Andrew J. Nathan

Andrew J. Nathan is Class of 1919 Professor of Political Science at Columbia University.  His teaching and research interests include Chinese politics and foreign policy, the comparative study of political participation and political culture, and human rights.  He is engaged in longterm research and writing on Chinese foreign policy and on sources of political legitimacy in Asia, the latter research based on data from the Asian Barometer Survey, a multi-national collaborative survey research project active in eighteen countries in Asia.
 
Nathan is chair of the steering committee of the Center for the Study of Human Rights and chair of the Morningside Institutional Review Board (IRB) at Columbia.  He served as chair of the Department of Political Science, 2003-2006, chair of the Executive Committee of the Faculty of Arts and Sciences, 2002-2003, and director of the Weatherhead East Asian Institute, 1991-1995.   Off campus, he is co-chair of the board, Human Rights in China, a member of the boards of Freedom House and of the National Endowment for Democracy, and a member of the Advisory Committee of Human Rights Watch, Asia, which he chaired, 1995-2000.  He is the regular Asia book reviewer for Foreign Affairs magazine and a member of the editorial boards of the Journal of Democracy, The China Quarterly, The Journal of Contemporary China, China Information, and others.  He is a member of the National Committee on U.S.-China Relations, the Association for Asian Studies, and the American Political Science Association.  He does frequent interviews for the print and electronic media, has advised on several film documentaries on China, has consulted for business and government.

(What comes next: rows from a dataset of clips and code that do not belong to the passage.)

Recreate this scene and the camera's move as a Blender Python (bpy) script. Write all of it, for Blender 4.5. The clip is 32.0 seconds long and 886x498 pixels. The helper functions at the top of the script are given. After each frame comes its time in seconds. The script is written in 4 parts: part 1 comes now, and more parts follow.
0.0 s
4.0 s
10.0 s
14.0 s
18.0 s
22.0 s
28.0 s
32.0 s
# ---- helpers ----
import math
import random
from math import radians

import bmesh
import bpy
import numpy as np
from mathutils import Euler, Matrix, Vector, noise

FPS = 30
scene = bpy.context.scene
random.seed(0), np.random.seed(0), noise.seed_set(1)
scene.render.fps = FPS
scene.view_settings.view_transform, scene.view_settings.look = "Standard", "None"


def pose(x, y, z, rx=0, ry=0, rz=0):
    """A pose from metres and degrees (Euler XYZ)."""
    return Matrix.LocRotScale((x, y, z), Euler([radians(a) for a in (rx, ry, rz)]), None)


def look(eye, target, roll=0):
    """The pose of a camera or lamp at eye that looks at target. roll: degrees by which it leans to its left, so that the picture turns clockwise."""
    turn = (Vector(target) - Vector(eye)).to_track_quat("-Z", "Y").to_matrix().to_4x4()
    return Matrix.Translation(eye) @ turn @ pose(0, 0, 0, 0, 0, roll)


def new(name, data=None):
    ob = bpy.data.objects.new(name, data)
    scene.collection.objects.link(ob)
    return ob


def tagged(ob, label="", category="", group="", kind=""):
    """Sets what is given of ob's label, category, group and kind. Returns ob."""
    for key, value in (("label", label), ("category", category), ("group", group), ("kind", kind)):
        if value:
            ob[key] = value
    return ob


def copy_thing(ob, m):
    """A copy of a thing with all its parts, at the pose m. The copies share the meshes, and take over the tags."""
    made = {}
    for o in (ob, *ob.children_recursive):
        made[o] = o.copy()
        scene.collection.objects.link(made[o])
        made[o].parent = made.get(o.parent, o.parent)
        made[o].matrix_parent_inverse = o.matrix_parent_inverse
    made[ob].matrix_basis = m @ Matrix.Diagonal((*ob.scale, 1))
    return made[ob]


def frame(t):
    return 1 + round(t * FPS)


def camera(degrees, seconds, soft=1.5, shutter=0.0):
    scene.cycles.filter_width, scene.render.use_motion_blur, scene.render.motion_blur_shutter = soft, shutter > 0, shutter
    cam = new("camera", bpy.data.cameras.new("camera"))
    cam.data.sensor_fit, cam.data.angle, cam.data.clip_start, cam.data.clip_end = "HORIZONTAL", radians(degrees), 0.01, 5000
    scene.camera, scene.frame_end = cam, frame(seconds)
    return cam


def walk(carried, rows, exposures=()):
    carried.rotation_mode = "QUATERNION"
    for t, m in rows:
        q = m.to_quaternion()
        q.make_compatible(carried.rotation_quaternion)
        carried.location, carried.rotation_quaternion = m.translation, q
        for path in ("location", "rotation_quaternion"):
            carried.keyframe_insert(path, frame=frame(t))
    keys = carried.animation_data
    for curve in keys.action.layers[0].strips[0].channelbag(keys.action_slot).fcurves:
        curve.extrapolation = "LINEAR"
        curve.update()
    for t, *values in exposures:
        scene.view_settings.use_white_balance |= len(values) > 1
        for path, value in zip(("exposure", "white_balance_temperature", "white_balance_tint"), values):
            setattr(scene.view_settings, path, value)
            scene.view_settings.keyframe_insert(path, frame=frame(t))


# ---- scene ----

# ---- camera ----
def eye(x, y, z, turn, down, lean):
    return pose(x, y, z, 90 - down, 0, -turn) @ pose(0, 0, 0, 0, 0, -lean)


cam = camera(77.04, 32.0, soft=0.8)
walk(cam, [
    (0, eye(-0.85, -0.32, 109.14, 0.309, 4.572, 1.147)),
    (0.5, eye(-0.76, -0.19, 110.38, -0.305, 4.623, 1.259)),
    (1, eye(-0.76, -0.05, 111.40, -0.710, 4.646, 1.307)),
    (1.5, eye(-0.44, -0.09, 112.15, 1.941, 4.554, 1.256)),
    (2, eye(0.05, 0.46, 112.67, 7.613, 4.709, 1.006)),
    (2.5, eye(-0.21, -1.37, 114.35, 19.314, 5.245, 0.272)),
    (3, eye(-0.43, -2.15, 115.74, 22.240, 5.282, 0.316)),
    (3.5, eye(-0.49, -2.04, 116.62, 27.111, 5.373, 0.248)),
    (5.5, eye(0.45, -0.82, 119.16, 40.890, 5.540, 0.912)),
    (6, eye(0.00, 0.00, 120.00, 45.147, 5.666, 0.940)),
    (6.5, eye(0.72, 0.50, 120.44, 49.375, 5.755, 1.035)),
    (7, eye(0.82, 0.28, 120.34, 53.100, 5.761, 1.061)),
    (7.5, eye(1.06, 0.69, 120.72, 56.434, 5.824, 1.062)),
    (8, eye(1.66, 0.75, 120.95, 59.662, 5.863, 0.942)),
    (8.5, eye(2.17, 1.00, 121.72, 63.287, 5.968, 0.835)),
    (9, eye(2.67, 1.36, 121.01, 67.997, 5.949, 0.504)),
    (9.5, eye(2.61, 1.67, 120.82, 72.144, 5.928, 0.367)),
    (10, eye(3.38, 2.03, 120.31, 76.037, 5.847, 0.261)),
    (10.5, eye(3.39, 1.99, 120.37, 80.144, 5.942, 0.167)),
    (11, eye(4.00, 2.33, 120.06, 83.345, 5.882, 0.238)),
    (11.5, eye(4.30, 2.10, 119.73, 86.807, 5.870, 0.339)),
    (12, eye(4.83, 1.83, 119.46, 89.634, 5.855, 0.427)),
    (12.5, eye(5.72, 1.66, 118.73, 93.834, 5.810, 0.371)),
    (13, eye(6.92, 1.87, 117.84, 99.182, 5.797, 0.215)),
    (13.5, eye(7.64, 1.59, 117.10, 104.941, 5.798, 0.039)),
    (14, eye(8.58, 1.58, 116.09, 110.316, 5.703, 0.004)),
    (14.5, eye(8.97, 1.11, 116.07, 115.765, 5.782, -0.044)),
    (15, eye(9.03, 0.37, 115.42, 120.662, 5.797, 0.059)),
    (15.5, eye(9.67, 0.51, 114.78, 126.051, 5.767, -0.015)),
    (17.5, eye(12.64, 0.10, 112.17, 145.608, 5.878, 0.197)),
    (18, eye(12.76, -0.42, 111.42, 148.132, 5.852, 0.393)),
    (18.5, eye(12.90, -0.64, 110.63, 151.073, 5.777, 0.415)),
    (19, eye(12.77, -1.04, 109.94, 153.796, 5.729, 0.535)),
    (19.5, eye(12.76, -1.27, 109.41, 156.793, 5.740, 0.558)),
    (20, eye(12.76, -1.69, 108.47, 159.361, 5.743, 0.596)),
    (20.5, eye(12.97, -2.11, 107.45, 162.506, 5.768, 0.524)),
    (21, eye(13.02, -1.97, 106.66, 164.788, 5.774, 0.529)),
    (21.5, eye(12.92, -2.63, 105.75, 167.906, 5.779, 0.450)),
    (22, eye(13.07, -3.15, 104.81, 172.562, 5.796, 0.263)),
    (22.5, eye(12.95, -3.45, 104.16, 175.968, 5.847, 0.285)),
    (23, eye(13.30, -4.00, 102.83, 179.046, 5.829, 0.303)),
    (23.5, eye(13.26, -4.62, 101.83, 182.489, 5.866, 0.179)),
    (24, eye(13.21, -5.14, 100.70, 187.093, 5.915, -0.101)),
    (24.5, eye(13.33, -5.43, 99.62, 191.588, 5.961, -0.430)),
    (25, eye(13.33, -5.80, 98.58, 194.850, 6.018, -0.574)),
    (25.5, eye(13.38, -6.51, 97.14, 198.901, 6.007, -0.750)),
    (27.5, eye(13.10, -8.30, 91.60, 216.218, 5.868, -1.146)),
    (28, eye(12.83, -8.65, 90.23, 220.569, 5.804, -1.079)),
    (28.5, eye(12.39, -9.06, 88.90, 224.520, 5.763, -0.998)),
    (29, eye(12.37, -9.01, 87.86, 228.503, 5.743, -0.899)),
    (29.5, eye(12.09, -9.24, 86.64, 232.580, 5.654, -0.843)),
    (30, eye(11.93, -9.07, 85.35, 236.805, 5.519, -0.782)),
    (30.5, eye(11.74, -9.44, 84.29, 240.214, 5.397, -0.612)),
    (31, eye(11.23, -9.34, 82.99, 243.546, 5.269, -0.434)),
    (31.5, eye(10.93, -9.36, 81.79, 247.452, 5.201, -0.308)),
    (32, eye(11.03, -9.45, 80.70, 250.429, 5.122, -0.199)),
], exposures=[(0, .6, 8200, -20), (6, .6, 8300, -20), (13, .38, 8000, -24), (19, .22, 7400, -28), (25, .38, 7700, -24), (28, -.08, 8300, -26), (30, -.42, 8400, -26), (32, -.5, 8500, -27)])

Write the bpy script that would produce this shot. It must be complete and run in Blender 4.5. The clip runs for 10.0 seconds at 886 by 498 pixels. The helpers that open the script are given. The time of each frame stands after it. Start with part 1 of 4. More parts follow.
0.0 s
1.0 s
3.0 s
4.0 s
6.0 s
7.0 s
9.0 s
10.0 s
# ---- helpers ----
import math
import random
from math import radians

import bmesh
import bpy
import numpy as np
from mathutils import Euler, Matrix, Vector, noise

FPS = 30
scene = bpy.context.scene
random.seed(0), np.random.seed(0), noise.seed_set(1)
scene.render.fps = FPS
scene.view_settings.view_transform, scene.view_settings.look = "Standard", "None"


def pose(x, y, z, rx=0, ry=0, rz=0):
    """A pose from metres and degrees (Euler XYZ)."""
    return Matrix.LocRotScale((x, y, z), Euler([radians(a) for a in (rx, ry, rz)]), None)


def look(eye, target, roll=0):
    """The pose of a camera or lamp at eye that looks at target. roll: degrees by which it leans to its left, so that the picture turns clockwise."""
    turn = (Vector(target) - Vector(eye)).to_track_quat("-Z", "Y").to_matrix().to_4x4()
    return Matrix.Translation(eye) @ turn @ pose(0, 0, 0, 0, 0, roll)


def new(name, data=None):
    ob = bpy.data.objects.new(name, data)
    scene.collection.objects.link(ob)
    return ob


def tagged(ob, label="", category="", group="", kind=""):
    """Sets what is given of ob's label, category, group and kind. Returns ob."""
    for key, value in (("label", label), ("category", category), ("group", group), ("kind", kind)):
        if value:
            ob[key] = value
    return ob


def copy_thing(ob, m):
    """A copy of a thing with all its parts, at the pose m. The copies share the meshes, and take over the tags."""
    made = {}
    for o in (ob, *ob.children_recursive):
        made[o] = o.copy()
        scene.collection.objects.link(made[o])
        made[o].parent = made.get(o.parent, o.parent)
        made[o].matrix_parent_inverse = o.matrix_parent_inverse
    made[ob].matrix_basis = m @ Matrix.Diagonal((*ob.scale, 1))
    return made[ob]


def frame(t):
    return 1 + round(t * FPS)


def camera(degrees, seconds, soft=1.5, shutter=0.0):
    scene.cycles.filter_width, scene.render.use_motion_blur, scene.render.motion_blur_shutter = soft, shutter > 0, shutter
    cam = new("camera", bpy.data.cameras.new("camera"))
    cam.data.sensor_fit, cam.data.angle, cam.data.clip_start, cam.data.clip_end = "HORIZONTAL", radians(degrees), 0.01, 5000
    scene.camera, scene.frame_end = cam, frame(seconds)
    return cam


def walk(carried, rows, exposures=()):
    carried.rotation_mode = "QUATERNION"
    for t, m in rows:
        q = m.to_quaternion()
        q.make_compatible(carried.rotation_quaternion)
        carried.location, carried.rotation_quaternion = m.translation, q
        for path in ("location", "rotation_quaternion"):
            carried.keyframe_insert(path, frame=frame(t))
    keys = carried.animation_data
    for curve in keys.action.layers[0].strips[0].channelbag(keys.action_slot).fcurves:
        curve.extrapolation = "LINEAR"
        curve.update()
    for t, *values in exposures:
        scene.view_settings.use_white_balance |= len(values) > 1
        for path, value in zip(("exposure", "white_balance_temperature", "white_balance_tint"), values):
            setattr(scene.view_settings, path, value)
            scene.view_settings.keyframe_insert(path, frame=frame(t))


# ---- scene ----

Nathan’s books include Peking Politics, 1918-1923 (Berkeley: University of California Press, 1976); Chinese Democracy (New York: Alfred A. Knopf, 1985); Popular Culture in Late Imperial China, co-edited with David Johnson and Evelyn S. Rawski (Berkeley: University of California Press, 1985); Human Rights in Contemporary China, with R. Randle Edwards and Louis Henkin (New York: Columbia University Press, 1986); China's Crisis (New York: Columbia University Press, 1990); The Great Wall and the Empty Fortress: China's Search for Security, with Robert S. Ross (New York: W. W. Norton, 1997); China's Transition (New York: Columbia University Press, 1997); The Tiananmen Papers, co-edited with Perry Link (New York: PublicAffairs, 2001); Negotiating Culture and Human Rights: Beyond Universalism and Relativism, co-edited with Lynda S. Bell and Ilan Peleg (New York: Columbia University Press, 2001); China’s New Rulers: The Secret Files, co-authored with Bruce Gilley (New York: New York Review Books, 2002, second edition 2003); Constructing Human Rights in the Age of Globalization, co-edited with Mahmood Monshipouri, Neil Englehart, and Kavita Philip (Armonk: M.E. Sharpe, 2003); and How East Asians View Democracy, co-edited with Yun-han Chu, Larry Diamond, and Doh Chull Shin (New York: Columbia University Press, 2008),  He is working on the second edition of The Great Wall and the Empty Fortress, co-authored with Andrew Scobell (Columbia University Press).
 
Nathan’s articles have appeared in World Politics, Daedalus, The China Quarterly, Journal of Democracy, Asian Survey, The New Republic, The New York Review of Books, The London Review of Books, The Asian Wall Street Journal, the Boston Globe, the International Herald Tribune, and elsewhere.  His research has been supported by the Guggenheim Foundation, the National Endowment for the Humanities, the Henry Luce Foundation, the National Science Foundation, the Chiang Ching-kuo Foundation, the Smith Richardson Foundation, and others.  He has directed five National Endowment for the Humanities Summer Seminars. 

Born on April 3, 1943, in New York City, Dr. Nathan received his degrees from Harvard University: the B.A. in history, summa cum laude, in 1963; the M.A. in East Asian Regional Studies in 1965; and the Ph.D. in Political Science in 1971.  He taught at the University of Michigan in 1970-71 and has been at Columbia University since 1971.